* BEGIN *
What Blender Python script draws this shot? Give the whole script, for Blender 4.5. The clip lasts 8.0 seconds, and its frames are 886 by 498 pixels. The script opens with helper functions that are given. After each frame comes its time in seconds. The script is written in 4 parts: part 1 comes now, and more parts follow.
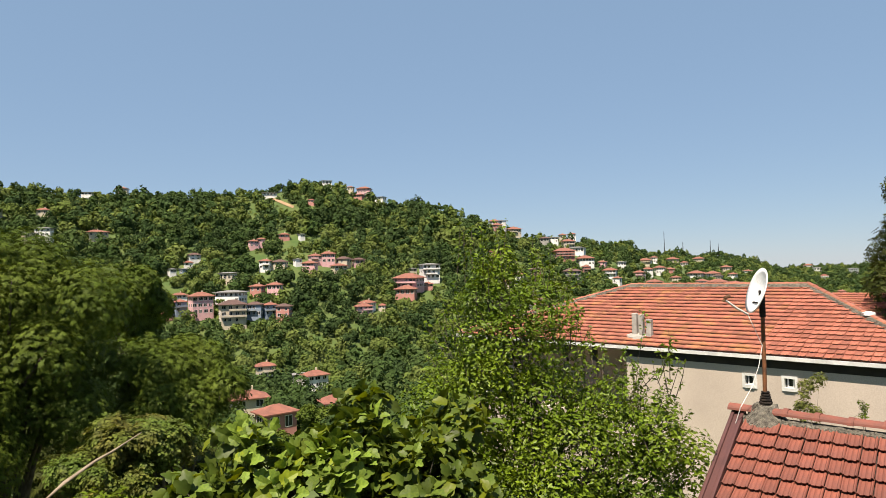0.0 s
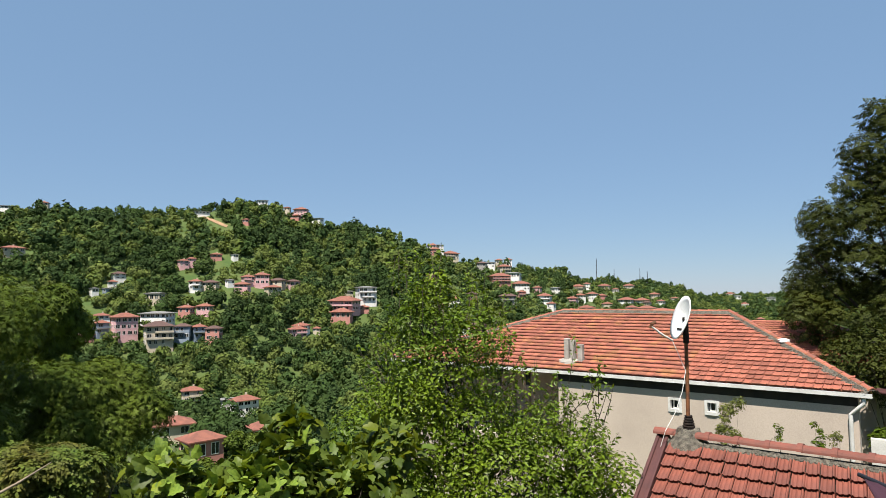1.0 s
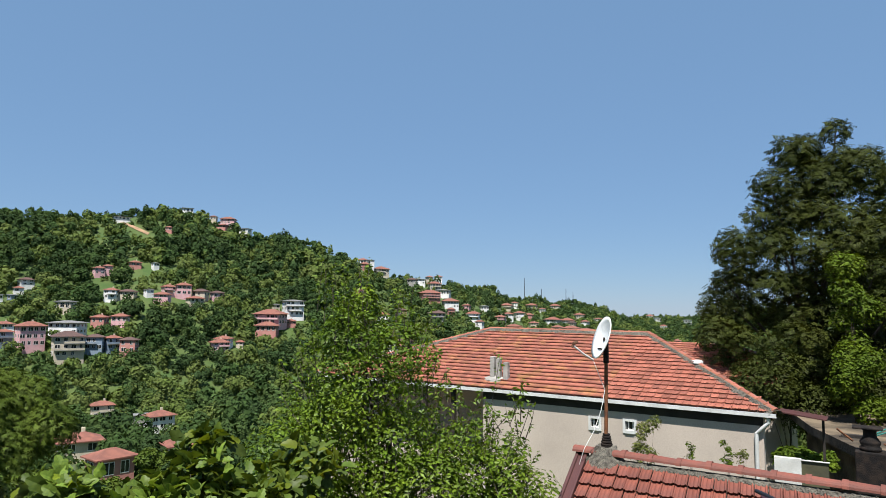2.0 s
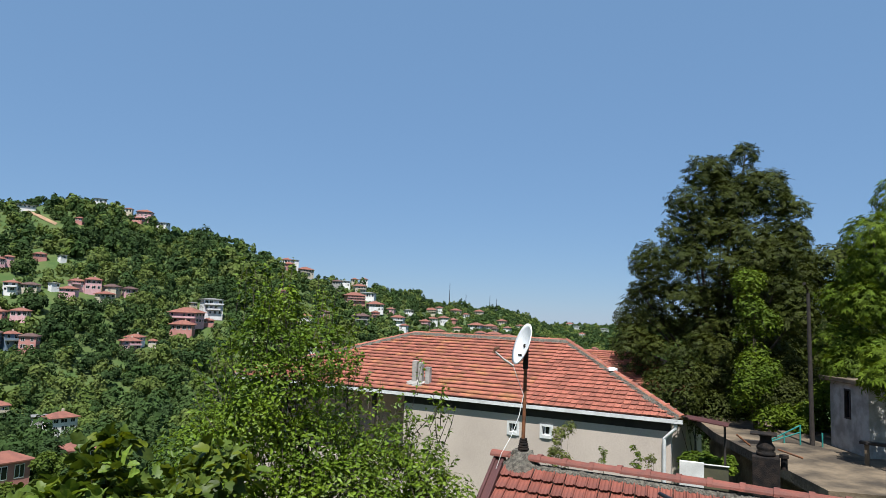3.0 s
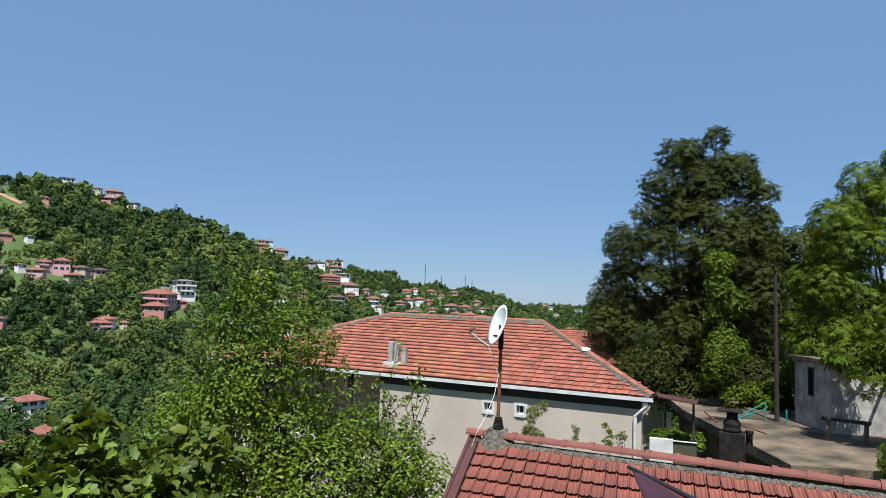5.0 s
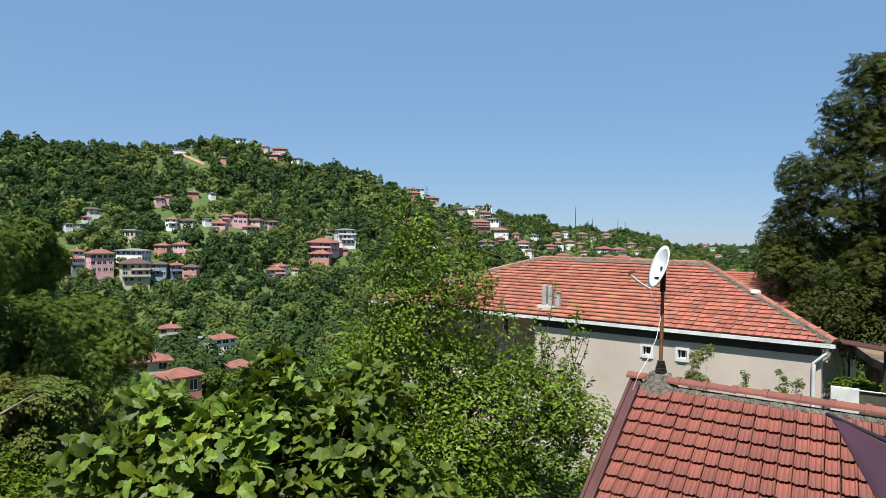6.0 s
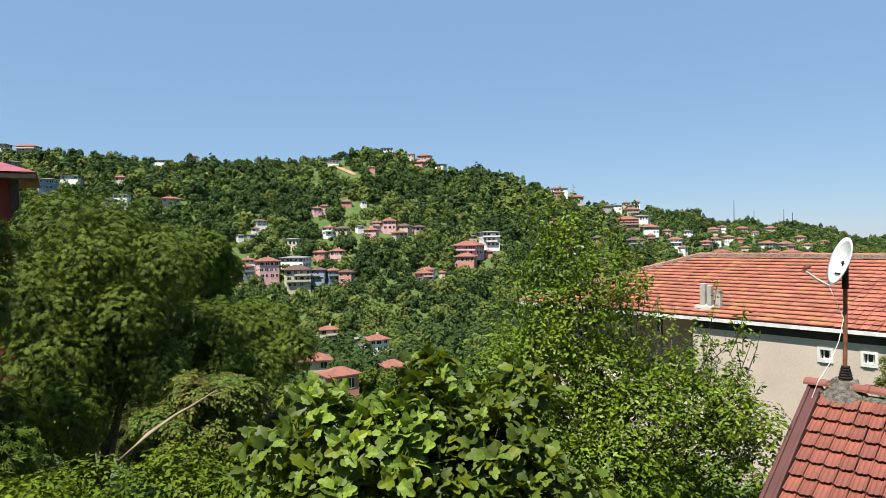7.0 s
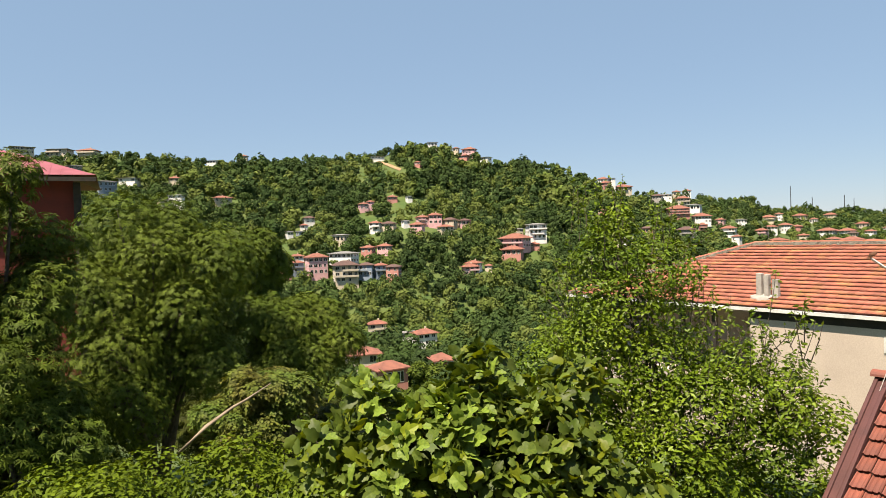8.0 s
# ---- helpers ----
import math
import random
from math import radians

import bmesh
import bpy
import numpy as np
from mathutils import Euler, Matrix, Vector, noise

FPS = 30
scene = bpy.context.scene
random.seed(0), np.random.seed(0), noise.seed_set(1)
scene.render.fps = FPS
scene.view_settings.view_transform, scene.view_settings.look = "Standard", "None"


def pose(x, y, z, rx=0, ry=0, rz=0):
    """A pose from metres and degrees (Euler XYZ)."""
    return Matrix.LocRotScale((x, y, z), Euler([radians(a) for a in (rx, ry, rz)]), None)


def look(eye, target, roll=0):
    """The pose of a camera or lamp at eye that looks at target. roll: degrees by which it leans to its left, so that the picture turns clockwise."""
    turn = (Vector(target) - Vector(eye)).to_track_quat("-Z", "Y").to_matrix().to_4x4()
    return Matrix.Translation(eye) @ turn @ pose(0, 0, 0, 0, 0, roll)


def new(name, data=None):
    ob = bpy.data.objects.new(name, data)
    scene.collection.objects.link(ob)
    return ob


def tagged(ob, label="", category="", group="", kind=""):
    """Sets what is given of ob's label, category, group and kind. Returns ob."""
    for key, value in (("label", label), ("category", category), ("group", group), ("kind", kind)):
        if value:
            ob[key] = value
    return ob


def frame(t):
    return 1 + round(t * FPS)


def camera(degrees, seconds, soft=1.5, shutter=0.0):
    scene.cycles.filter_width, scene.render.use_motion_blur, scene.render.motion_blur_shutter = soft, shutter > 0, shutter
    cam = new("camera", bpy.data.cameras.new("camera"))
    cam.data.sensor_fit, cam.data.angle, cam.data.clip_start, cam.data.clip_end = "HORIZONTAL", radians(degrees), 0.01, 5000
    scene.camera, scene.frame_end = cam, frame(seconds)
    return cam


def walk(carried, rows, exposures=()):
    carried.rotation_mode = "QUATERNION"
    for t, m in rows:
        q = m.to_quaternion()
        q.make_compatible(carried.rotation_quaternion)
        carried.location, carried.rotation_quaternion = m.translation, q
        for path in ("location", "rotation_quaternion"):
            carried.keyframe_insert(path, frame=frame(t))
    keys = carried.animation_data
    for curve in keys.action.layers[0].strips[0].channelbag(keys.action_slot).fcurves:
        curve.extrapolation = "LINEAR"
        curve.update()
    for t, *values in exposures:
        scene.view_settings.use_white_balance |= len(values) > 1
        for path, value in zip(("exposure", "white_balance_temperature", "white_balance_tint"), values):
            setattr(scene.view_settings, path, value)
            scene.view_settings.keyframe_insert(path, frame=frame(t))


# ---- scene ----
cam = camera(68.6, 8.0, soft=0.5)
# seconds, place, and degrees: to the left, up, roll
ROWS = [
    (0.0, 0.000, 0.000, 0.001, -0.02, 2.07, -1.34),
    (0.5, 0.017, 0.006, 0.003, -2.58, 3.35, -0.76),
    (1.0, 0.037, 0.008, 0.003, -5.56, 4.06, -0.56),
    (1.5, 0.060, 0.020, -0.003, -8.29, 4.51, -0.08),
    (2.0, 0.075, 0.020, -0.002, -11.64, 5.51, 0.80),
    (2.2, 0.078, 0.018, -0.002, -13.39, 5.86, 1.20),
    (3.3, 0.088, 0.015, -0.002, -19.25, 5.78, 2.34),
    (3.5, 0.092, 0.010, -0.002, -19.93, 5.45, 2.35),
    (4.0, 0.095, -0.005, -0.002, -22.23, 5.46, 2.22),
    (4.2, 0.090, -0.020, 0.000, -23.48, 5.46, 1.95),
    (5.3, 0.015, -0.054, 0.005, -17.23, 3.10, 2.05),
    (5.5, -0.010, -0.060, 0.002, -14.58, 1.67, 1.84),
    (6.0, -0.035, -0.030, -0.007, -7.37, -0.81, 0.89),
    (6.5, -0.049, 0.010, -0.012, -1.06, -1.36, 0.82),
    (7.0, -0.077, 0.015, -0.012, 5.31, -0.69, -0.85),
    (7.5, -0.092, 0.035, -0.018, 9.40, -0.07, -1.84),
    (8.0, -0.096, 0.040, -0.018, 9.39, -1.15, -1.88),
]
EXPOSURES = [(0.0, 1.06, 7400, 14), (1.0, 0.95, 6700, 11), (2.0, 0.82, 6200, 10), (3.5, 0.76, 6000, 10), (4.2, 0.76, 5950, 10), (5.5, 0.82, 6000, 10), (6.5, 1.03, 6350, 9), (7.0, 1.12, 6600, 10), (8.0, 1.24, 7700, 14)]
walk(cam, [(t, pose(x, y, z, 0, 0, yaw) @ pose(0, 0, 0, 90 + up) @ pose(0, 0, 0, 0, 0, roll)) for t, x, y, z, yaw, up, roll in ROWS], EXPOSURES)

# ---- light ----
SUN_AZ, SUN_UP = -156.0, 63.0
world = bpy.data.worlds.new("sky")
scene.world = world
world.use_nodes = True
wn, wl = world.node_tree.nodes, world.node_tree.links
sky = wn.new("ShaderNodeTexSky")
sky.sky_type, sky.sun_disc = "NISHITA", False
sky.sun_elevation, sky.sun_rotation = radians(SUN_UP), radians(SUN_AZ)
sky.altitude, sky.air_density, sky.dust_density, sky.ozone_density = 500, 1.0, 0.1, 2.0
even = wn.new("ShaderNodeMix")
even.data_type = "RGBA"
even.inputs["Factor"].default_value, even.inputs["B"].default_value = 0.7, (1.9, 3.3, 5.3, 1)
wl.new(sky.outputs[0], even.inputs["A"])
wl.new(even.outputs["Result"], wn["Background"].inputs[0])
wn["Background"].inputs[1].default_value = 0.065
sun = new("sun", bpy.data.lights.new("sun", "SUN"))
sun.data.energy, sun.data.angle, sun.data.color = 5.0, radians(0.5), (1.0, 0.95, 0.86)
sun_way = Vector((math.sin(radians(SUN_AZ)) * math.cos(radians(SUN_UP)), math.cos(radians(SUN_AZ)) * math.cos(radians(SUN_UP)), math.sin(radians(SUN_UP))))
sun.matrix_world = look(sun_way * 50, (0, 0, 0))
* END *
■ Work to be completed
Make an exact copy of the data, leaving its pictures out.

■ Answer to the task
What Blender Python script draws this shot? Give the whole script, for Blender 4.5. The clip lasts 8.0 seconds, and its frames are 886 by 498 pixels. The script opens with helper functions that are given. After each frame comes its time in seconds. The script is written in 4 parts: part 1 comes now, and more parts follow.
0.0 s
1.0 s
2.0 s
3.0 s
5.0 s
6.0 s
7.0 s
8.0 s
# ---- helpers ----
import math
import random
from math import radians

import bmesh
import bpy
import numpy as np
from mathutils import Euler, Matrix, Vector, noise

FPS = 30
scene = bpy.context.scene
random.seed(0), np.random.seed(0), noise.seed_set(1)
scene.render.fps = FPS
scene.view_settings.view_transform, scene.view_settings.look = "Standard", "None"


def pose(x, y, z, rx=0, ry=0, rz=0):
    """A pose from metres and degrees (Euler XYZ)."""
    return Matrix.LocRotScale((x, y, z), Euler([radians(a) for a in (rx, ry, rz)]), None)


def look(eye, target, roll=0):
    """The pose of a camera or lamp at eye that looks at target. roll: degrees by which it leans to its left, so that the picture turns clockwise."""
    turn = (Vector(target) - Vector(eye)).to_track_quat("-Z", "Y").to_matrix().to_4x4()
    return Matrix.Translation(eye) @ turn @ pose(0, 0, 0, 0, 0, roll)


def new(name, data=None):
    ob = bpy.data.objects.new(name, data)
    scene.collection.objects.link(ob)
    return ob


def tagged(ob, label="", category="", group="", kind=""):
    """Sets what is given of ob's label, category, group and kind. Returns ob."""
    for key, value in (("label", label), ("category", category), ("group", group), ("kind", kind)):
        if value:
            ob[key] = value
    return ob


def frame(t):
    return 1 + round(t * FPS)


def camera(degrees, seconds, soft=1.5, shutter=0.0):
    scene.cycles.filter_width, scene.render.use_motion_blur, scene.render.motion_blur_shutter = soft, shutter > 0, shutter
    cam = new("camera", bpy.data.cameras.new("camera"))
    cam.data.sensor_fit, cam.data.angle, cam.data.clip_start, cam.data.clip_end = "HORIZONTAL", radians(degrees), 0.01, 5000
    scene.camera, scene.frame_end = cam, frame(seconds)
    return cam


def walk(carried, rows, exposures=()):
    carried.rotation_mode = "QUATERNION"
    for t, m in rows:
        q = m.to_quaternion()
        q.make_compatible(carried.rotation_quaternion)
        carried.location, carried.rotation_quaternion = m.translation, q
        for path in ("location", "rotation_quaternion"):
            carried.keyframe_insert(path, frame=frame(t))
    keys = carried.animation_data
    for curve in keys.action.layers[0].strips[0].channelbag(keys.action_slot).fcurves:
        curve.extrapolation = "LINEAR"
        curve.update()
    for t, *values in exposures:
        scene.view_settings.use_white_balance |= len(values) > 1
        for path, value in zip(("exposure", "white_balance_temperature", "white_balance_tint"), values):
            setattr(scene.view_settings, path, value)
            scene.view_settings.keyframe_insert(path, frame=frame(t))


# ---- scene ----
cam = camera(68.6, 8.0, soft=0.5)
# seconds, place, and degrees: to the left, up, roll
ROWS = [
    (0.0, 0.000, 0.000, 0.001, -0.02, 2.07, -1.34),
    (0.5, 0.017, 0.006, 0.003, -2.58, 3.35, -0.76),
    (1.0, 0.037, 0.008, 0.003, -5.56, 4.06, -0.56),
    (1.5, 0.060, 0.020, -0.003, -8.29, 4.51, -0.08),
    (2.0, 0.075, 0.020, -0.002, -11.64, 5.51, 0.80),
    (2.2, 0.078, 0.018, -0.002, -13.39, 5.86, 1.20),
    (3.3, 0.088, 0.015, -0.002, -19.25, 5.78, 2.34),
    (3.5, 0.092, 0.010, -0.002, -19.93, 5.45, 2.35),
    (4.0, 0.095, -0.005, -0.002, -22.23, 5.46, 2.22),
    (4.2, 0.090, -0.020, 0.000, -23.48, 5.46, 1.95),
    (5.3, 0.015, -0.054, 0.005, -17.23, 3.10, 2.05),
    (5.5, -0.010, -0.060, 0.002, -14.58, 1.67, 1.84),
    (6.0, -0.035, -0.030, -0.007, -7.37, -0.81, 0.89),
    (6.5, -0.049, 0.010, -0.012, -1.06, -1.36, 0.82),
    (7.0, -0.077, 0.015, -0.012, 5.31, -0.69, -0.85),
    (7.5, -0.092, 0.035, -0.018, 9.40, -0.07, -1.84),
    (8.0, -0.096, 0.040, -0.018, 9.39, -1.15, -1.88),
]
EXPOSURES = [(0.0, 1.06, 7400, 14), (1.0, 0.95, 6700, 11), (2.0, 0.82, 6200, 10), (3.5, 0.76, 6000, 10), (4.2, 0.76, 5950, 10), (5.5, 0.82, 6000, 10), (6.5, 1.03, 6350, 9), (7.0, 1.12, 6600, 10), (8.0, 1.24, 7700, 14)]
walk(cam, [(t, pose(x, y, z, 0, 0, yaw) @ pose(0, 0, 0, 90 + up) @ pose(0, 0, 0, 0, 0, roll)) for t, x, y, z, yaw, up, roll in ROWS], EXPOSURES)

# ---- light ----
SUN_AZ, SUN_UP = -156.0, 63.0
world = bpy.data.worlds.new("sky")
scene.world = world
world.use_nodes = True
wn, wl = world.node_tree.nodes, world.node_tree.links
sky = wn.new("ShaderNodeTexSky")
sky.sky_type, sky.sun_disc = "NISHITA", False
sky.sun_elevation, sky.sun_rotation = radians(SUN_UP), radians(SUN_AZ)
sky.altitude, sky.air_density, sky.dust_density, sky.ozone_density = 500, 1.0, 0.1, 2.0
even = wn.new("ShaderNodeMix")
even.data_type = "RGBA"
even.inputs["Factor"].default_value, even.inputs["B"].default_value = 0.7, (1.9, 3.3, 5.3, 1)
wl.new(sky.outputs[0], even.inputs["A"])
wl.new(even.outputs["Result"], wn["Background"].inputs[0])
wn["Background"].inputs[1].default_value = 0.065
sun = new("sun", bpy.data.lights.new("sun", "SUN"))
sun.data.energy, sun.data.angle, sun.data.color = 5.0, radians(0.5), (1.0, 0.95, 0.86)
sun_way = Vector((math.sin(radians(SUN_AZ)) * math.cos(radians(SUN_UP)), math.cos(radians(SUN_AZ)) * math.cos(radians(SUN_UP)), math.sin(radians(SUN_UP))))
sun.matrix_world = look(sun_way * 50, (0, 0, 0))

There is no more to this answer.